In automotive vehicles, a brake event signal is used as an input for various diagnostic routines included in on-board diagnostics (“OBD”) of the vehicle and also as an input for various control routines. A brake event signal as used herein means a signal that indicates that the brakes of the vehicle are being applied or are being released. The vehicle's OBD is implemented in one or more electronic control units in the vehicle, such as in an electronic control unit of the vehicle's engine management system. Control routines that control various aspects of the vehicle are also implemented in one or more electronic control units of the vehicle. By way of example and not of limitation, control and diagnostic routines that use the brake event signal as an input include misfire target learning, air conditioner control, diagnostics management, diagnostics management (freeze frame reporting), electric vacuum pump diagnostics, steering angle diagnostics.
Heretofore, a brake pedal position signal or a master cylinder pressure signal has often been used as the brake event signal. The brake pedal position signal is a signal that indicates the position of the brake pedal, such as along a travel range from fully depressed to fully released. The master cylinder pressure signal is a signal that indicates a pressure of brake fluid in the master cylinder. It should be understood that this pressure can be indicative of the pressure in any chamber of the master cylinder that is pressurized when a driver applies the brakes of the vehicle by pushing the brake pedal.
Modern vehicles are typically equipped with anti-lock braking systems that include an electronic control unit and hydraulics for preventing the brakes from locking when they are being applied. In some cases, the hydraulics are operable independently of the master cylinder to apply the vehicle's brakes. The control of the anti-lock braking system is often included in an electronic stability control system of the vehicle either as a separate anti-lock braking electronic control unit or as part of an electronic control unit of the electronic stability control system.
In vehicles having certain types of autonomous driver assistance systems, the autonomous driver assistance system has autonomous braking events in which the autonomous driver assistance system automatically causes the vehicle's brakes to be applied without the driver having pressed the brake pedal. It does so by causing the vehicle's brakes to be applied by the anti-lock braking system in which the hydraulics are operable independently of the master cylinder to apply the brakes. An autonomous braking event is a braking event that occurs when the autonomous driver assistance system determines that the vehicle should be braked and causes the vehicle's brakes to be applied without a driver pressing the brake pedal. One example of an autonomous driver assistance system having an autonomous braking event is adaptive cruise control where a vehicle having its cruise control active is automatically slowed as it approaches a vehicle in front of it, in some cases by the automatic application of the vehicle's brakes by the autonomous driver assistance system.

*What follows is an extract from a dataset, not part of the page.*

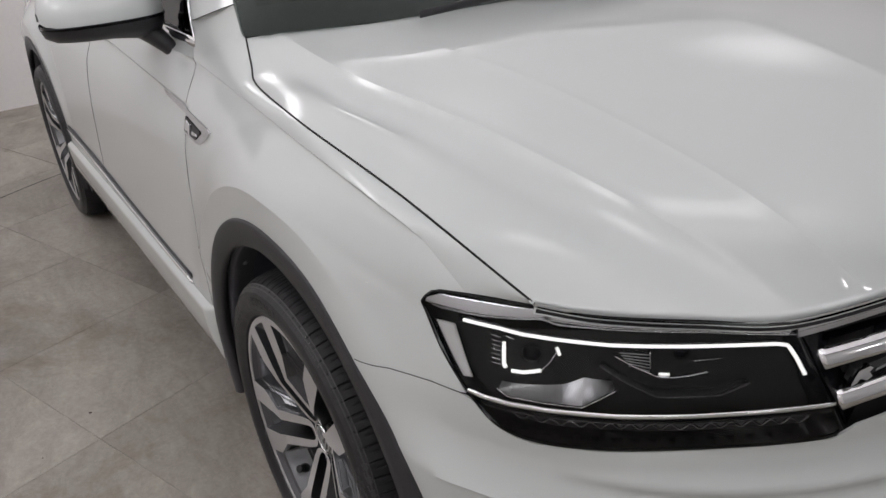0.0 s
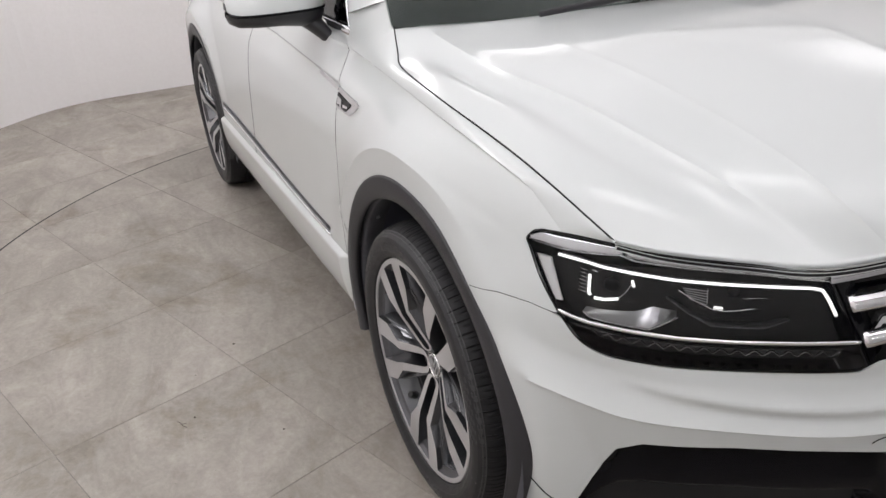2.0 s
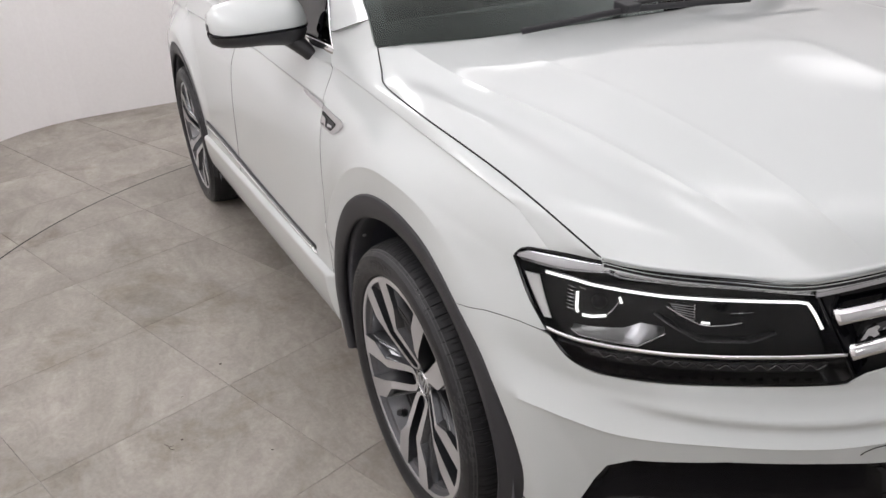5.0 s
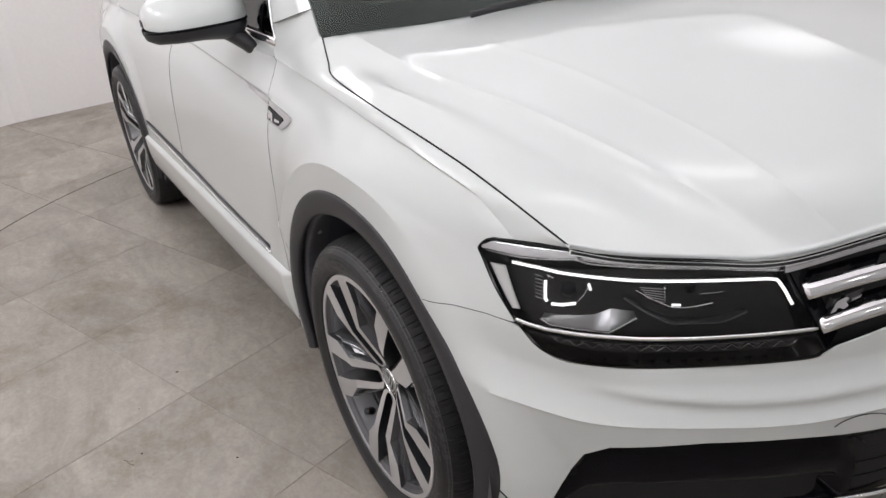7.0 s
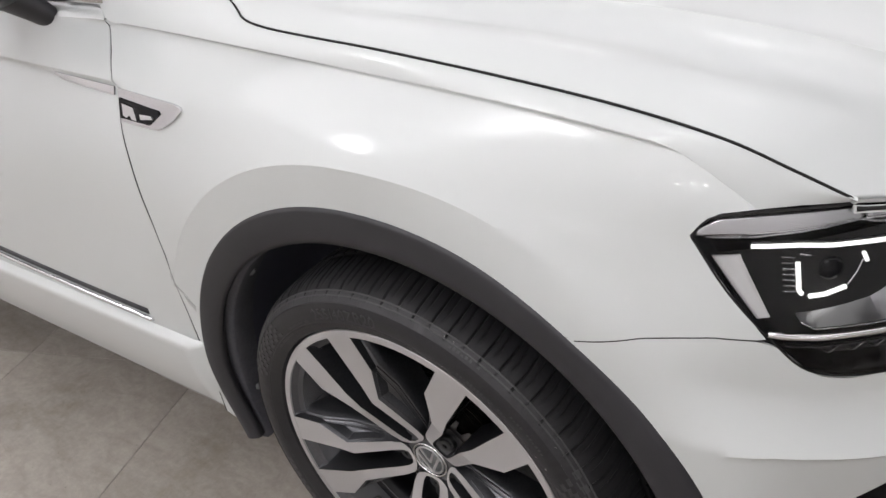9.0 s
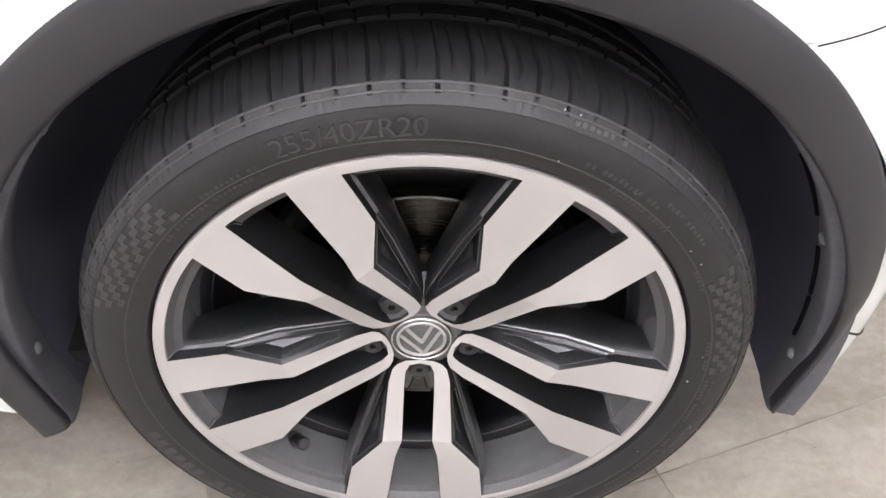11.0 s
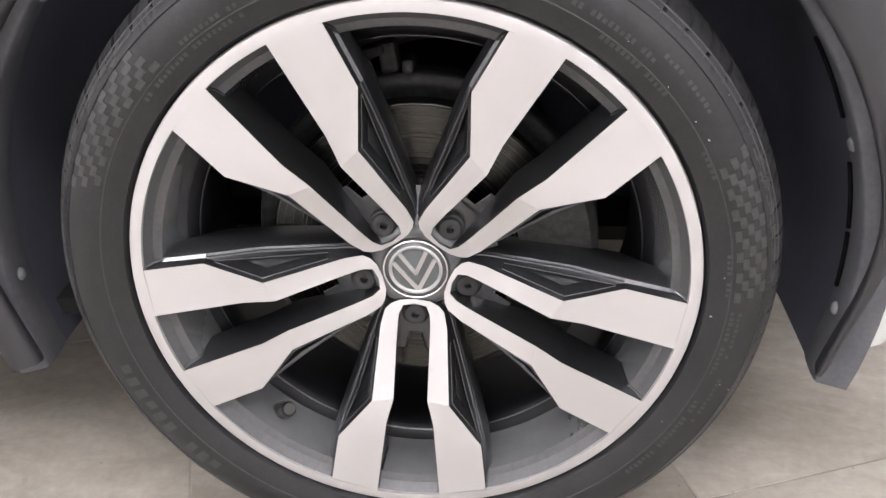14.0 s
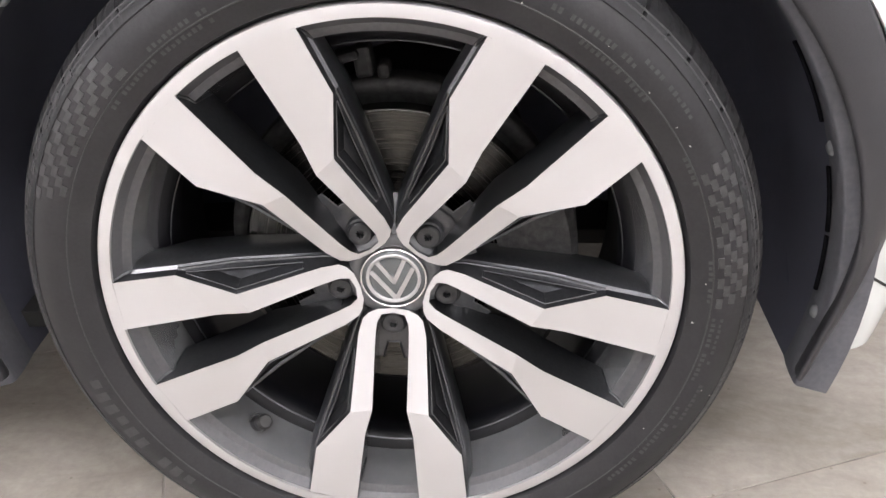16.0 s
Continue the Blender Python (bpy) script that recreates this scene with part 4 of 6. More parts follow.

The electronic control unit of the anti-lock braking system provides a brake torque signal indicative of the amount of brake torque being applied during braking of the vehicle. It should be understood that brake torque signal in this context can be an analog signal having a level indicative of the brake torque or a digital value indicative of the brake torque being applied. In normal braking when the driver has depressed the brake pedal, the master cylinder provides pressurized brake fluid to the brakes to apply them. The master cylinder pressure signal is provided to the electronic control unit of the anti-lock braking system which uses it to determine the brake torque and generate the brake torque signal. In cases where the brakes are being operated by the anti-lock braking system either in an anti-lock braking action or in an autonomous braking event, the electronic control unit of the anti-locking braking systems determines the brake torque to be applied and generates the brake torque signal accordingly.
In autonomous driver assistance systems having autonomous braking events, the brake pedal position signal and the master cylinder pressure signal do not indicate all braking events as the autonomous braking events occurs independently of a driver pressing the brake pedal. When this occurs, the hydraulics of the anti-lock braking system operate independently of the master cylinder to apply the brake and in these situations. Thus, there is not a brake pedal position signal indicating that the brake pedal has been depressed or a master cylinder pressure signal indicative of pressurized brake fluid in the master cylinder.
In OBD diagnostics, a component must typically fail the diagnostic multiple times for the OBD diagnostic to set a fault code for that component, and typically set an alert such as illuminating the “check engine” light in the vehicle. To prevent false failures, the inputs to the diagnostic routines of the OBD are required to be rationalized before they can be used by the applicable diagnostic routines. That is, each input of a sensed a condition must be compared against another input of a sensed similar condition at essentially the same time and the two inputs must correlate with each other for the rationalization of the input to be determined to be successful.
FIG. 1 is a simplified block diagram of a prior art vehicle 100 having an engine management system referred to herein as EMS 102 and an electronic stability control system referred to herein as ESC 104. EMS 102 includes an EMS electronic control unit referred to herein as EMS ECU 106. ESC 104 includes an anti-lock braking system electronic control unit referred to herein as ABS ECU 108. It should be understood that ABS ECU 108 could be part of an electronic control unit (not shown) for ESC 104. ABS ECU 108 provides brake torque signal 110 as an input to EMS ECU 106. EMS ECU 106 also has an inputs a brake pedal position signal 112 and a master cylinder pressure signal 114.